Abstract: This thesis explores the applications of hybrid controller synthesis to Unmanned Air Vehicles (UAVs). Firstly, we develop a hybrid control strategy that provides autonomous transition between hovered and leveled flights to a model-scale fixed-wing aircraft. The aircraft closed-loop dynamics are described by means of a Hybrid Automaton with the Hover, Transition, Level and Recovery operating modes, each of which corresponding to a different region of the flight envelope. Linear Parameter Varying control techniques are employed in Hover and Level, providing robust local stabilization, and a nonlinear locally Input-to-State Stable (ISS) controller provides practical reference tracking to the Transition operating mode. These controllers, together with an appropriate choice of reference maneuvers, ensure that a transition from hovered flight to level flight, or vice-versa, is achieved. Whenever the aircraft state reaches unexpected values, the Recovery controller is triggered in order to drive the aircraft towards stable hovered flight, providing a chance to retry the transition maneuver. The controller’s performance and robustness is assessed within a realistic simulation environment in the presence of sensor noise and wind.

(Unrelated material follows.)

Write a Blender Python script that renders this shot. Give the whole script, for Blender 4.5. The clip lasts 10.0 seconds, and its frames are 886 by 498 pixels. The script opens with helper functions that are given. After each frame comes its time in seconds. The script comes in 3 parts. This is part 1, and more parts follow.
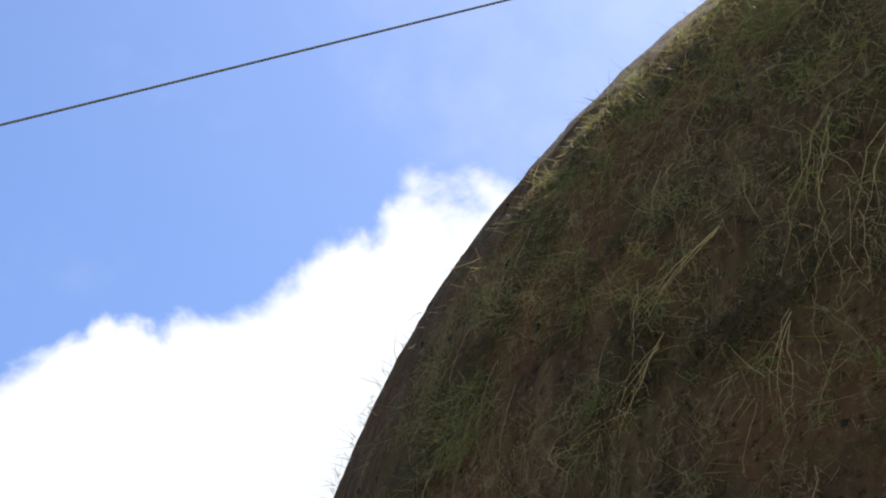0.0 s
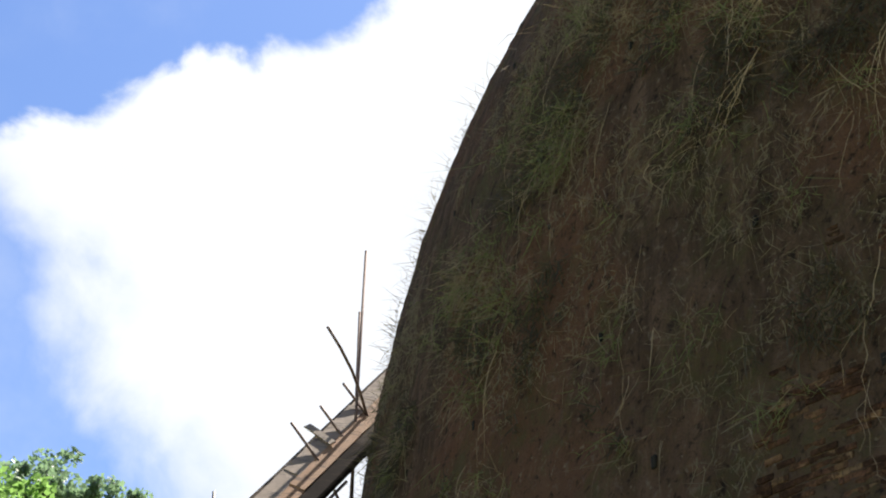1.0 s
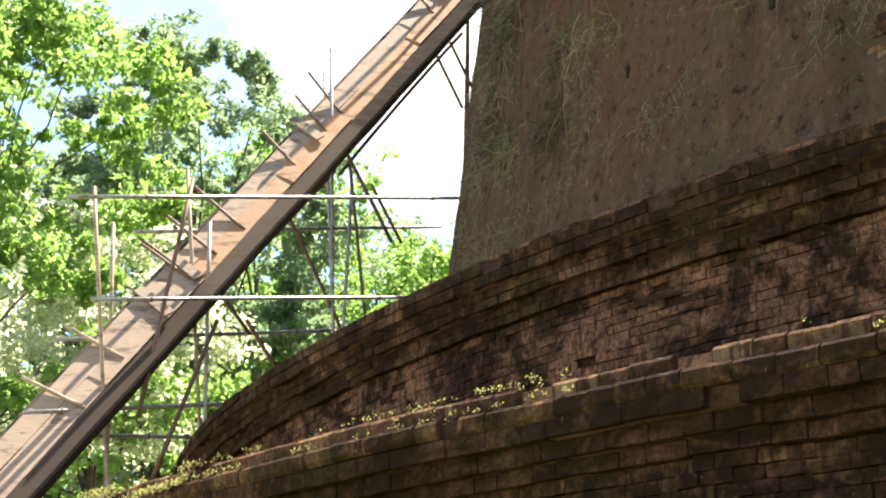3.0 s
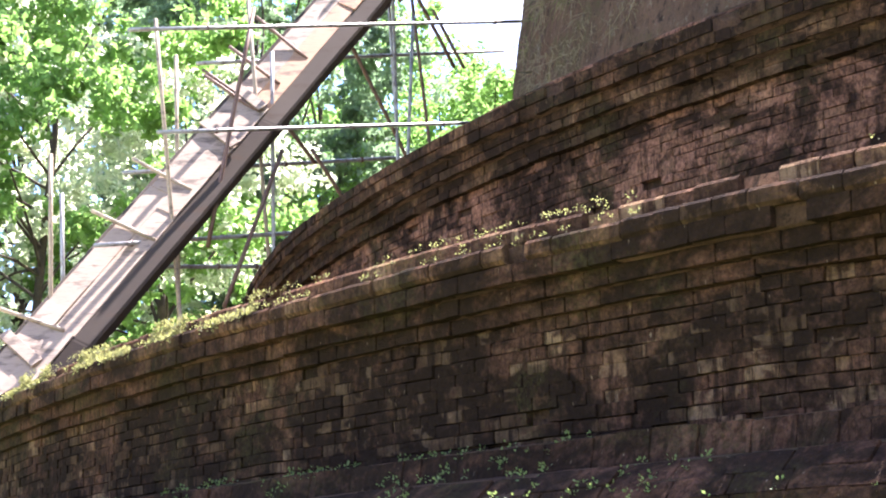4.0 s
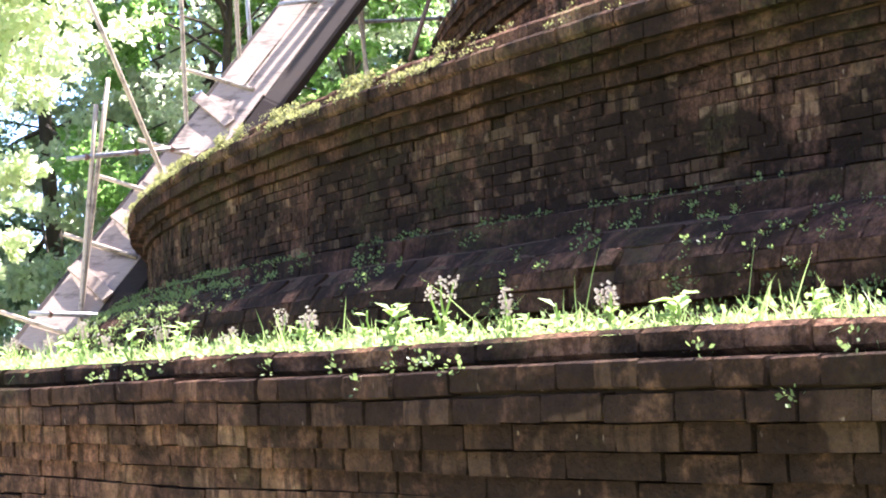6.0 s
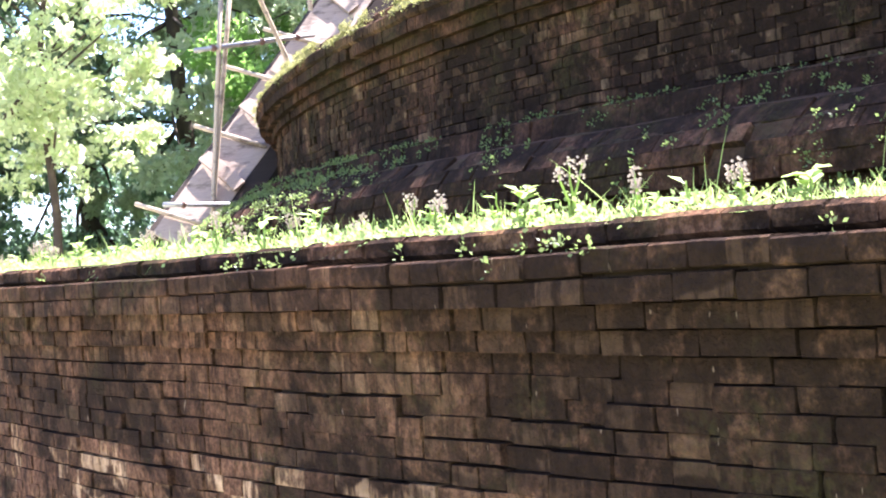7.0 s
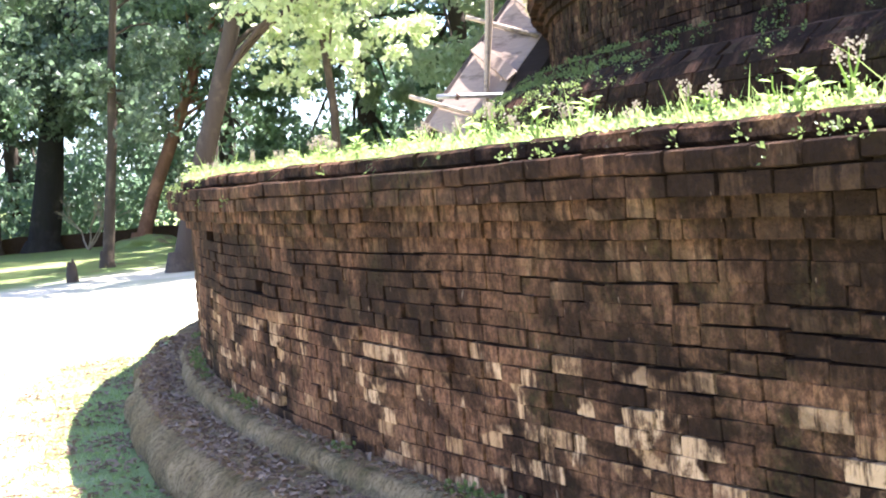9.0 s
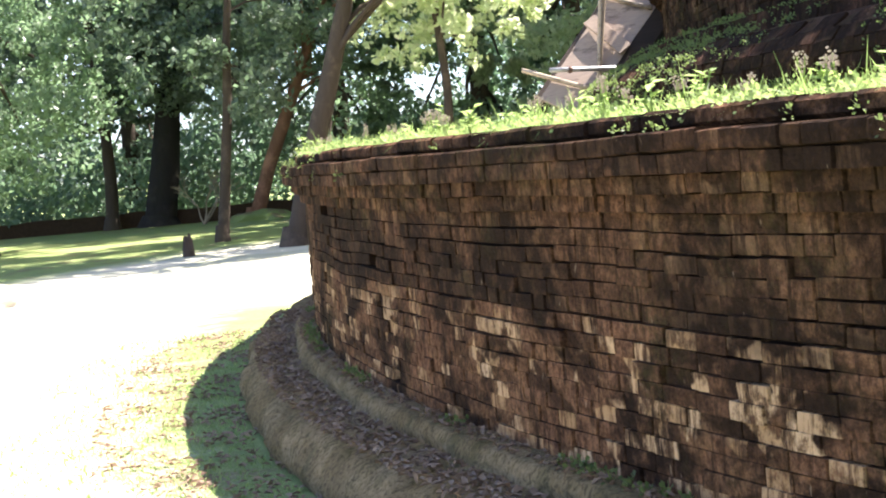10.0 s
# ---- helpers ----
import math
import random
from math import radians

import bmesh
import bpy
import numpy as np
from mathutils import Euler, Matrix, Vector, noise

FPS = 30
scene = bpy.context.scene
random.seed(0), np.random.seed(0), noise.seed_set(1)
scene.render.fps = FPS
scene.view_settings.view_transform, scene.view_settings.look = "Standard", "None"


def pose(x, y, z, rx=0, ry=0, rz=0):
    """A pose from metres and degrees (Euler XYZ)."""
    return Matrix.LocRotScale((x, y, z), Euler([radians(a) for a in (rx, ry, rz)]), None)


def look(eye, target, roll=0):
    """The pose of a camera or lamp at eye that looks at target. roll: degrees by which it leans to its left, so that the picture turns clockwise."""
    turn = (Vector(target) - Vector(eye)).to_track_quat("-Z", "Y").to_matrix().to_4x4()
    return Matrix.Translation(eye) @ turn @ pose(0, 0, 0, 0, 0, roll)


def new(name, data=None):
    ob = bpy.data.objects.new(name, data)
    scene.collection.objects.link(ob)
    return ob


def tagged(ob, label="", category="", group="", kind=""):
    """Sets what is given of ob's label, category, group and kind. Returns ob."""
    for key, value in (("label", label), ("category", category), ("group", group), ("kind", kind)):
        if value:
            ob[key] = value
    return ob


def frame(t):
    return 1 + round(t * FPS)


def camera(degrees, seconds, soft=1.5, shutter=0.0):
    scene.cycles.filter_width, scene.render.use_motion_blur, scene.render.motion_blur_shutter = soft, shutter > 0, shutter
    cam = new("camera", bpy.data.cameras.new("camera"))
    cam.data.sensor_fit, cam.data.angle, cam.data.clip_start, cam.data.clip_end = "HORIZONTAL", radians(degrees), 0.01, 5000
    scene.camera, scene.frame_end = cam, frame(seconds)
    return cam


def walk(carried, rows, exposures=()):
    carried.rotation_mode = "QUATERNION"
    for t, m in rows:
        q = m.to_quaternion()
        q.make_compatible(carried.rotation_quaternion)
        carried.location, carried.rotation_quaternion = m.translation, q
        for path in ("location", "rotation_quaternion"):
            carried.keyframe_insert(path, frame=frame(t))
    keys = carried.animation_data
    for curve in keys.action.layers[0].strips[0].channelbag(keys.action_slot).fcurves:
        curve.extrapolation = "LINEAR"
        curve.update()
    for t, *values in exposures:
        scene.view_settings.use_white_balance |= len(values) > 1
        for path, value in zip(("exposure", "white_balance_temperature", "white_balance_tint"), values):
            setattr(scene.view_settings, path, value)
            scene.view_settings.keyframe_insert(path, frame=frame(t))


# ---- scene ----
cam = camera(27.52, 10.0, soft=2.0)
EYE = 1.6
TURNS = [
    (0.0, 129.99, 0.47, -28.91), (0.5, 126.06, 0.15, -27.52), (1.0, 121.22, -0.07, -25.67),
    (1.5, 116.70, 0.00, -23.96), (2.0, 113.21, 0.36, -23.05), (2.5, 110.21, 0.38, -22.45),
    (3.0, 107.06, 0.42, -21.49), (3.2, 105.74, 0.57, -21.03), (4.3, 100.38, 1.36, -18.36),
    (4.5, 99.64, 1.49, -17.72), (5.0, 97.54, 1.65, -16.04), (5.5, 95.54, 2.04, -14.48),
    (5.7, 94.83, 2.08, -13.91), (6.8, 91.06, 3.75, -9.93), (7.0, 90.31, 3.79, -8.89),
    (7.5, 88.80, 3.89, -6.30), (8.0, 87.92, 4.40, -3.84), (8.5, 87.63, 4.73, -1.79),
    (9.0, 87.45, 4.92, -0.22), (9.5, 87.21, 5.00, 1.27), (10.0, 86.94, 5.14, 3.36),
]
walk(cam, [(t, pose(0, 0, EYE, rx, ry, rz)) for t, rx, ry, rz in TURNS],
     exposures=[(0.0, 1.15, 6500, 10), (2.0, 1.2, 6500, 10), (2.5, 1.6, 6700, 10), (3.0, 2.35, 7300, 12), (3.2, 2.5, 7200, 12), (4.3, 3.02, 5820, 26), (5.7, 2.98, 5800, 24), (6.8, 3.1, 5820, 25), (9.5, 2.88, 6050, 20), (10.0, 2.32, 6300, 17)])

# ---- light ----
SUN_AZ, SUN_EL = 61.0, 61.0     # degrees, clockwise from +y, and up
sun = new("sun", bpy.data.lights.new("sun", "SUN"))
sun.data.energy, sun.data.angle, sun.data.color = 5.0, radians(0.5), (1.0, 0.95, 0.86)
_d = Vector((math.sin(radians(SUN_AZ)) * math.cos(radians(SUN_EL)), math.cos(radians(SUN_AZ)) * math.cos(radians(SUN_EL)), math.sin(radians(SUN_EL))))
sun.matrix_world = look(_d * 90, (0, 0, 0))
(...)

Secondly, we address the problem of designing a control law based on sensor measurements that provides global asymptotic stabilization to a reference trajectory defined on the special Euclidean group of order three. The proposed control law is a function of the angular velocity, vector measurements characterizing the position of some given landmarks and of their rate of change. We provide sufficient conditions for the existence of synergistic potential functions that are used in the generation of a suitable hybrid control law. We also provide sufficient conditions on the geometry of the landmarks to solve the given problem. The proposed solution is simulated and compared with a continuous feedback control law.
We tackle the problem of trajectory tracking for a particular class of underactuated vehicles with full torque actuation and a single force direction (thrust), which is fixed relative to a body attached frame. Additionally, we consider that thrust reversal is not available. Under some given assumptions, the control law that we propose is able to track a smooth reference position trajectory while minimizing the angular distance to a desired orientation. This objective is achieved robustly, with respect to bounded state disturbances, and globally, in the sense that it is achieved regardless of the initial state of the vehicle. The proposed controller is tested in an experimental setup, using a small scale quadrotor vehicle and a motion capture system. Finally, we address the problem of globally uniformly exponentially stabilizing a linear system to the origin by output feedback while avoiding a prescribed set of input values. We provide sufficient conditions for avoiding a set of input values within a polyhedral and we show that, for the particular case of a polytope, the problem can be solved using two controllers and appropriate switching between them. The proposed hybrid controller can be adapted to solve the problem of global asymptotic stabilization of a quadrotor vehicle without the limitations of saturated feedback and the lack of robustness to exogenous perturbations.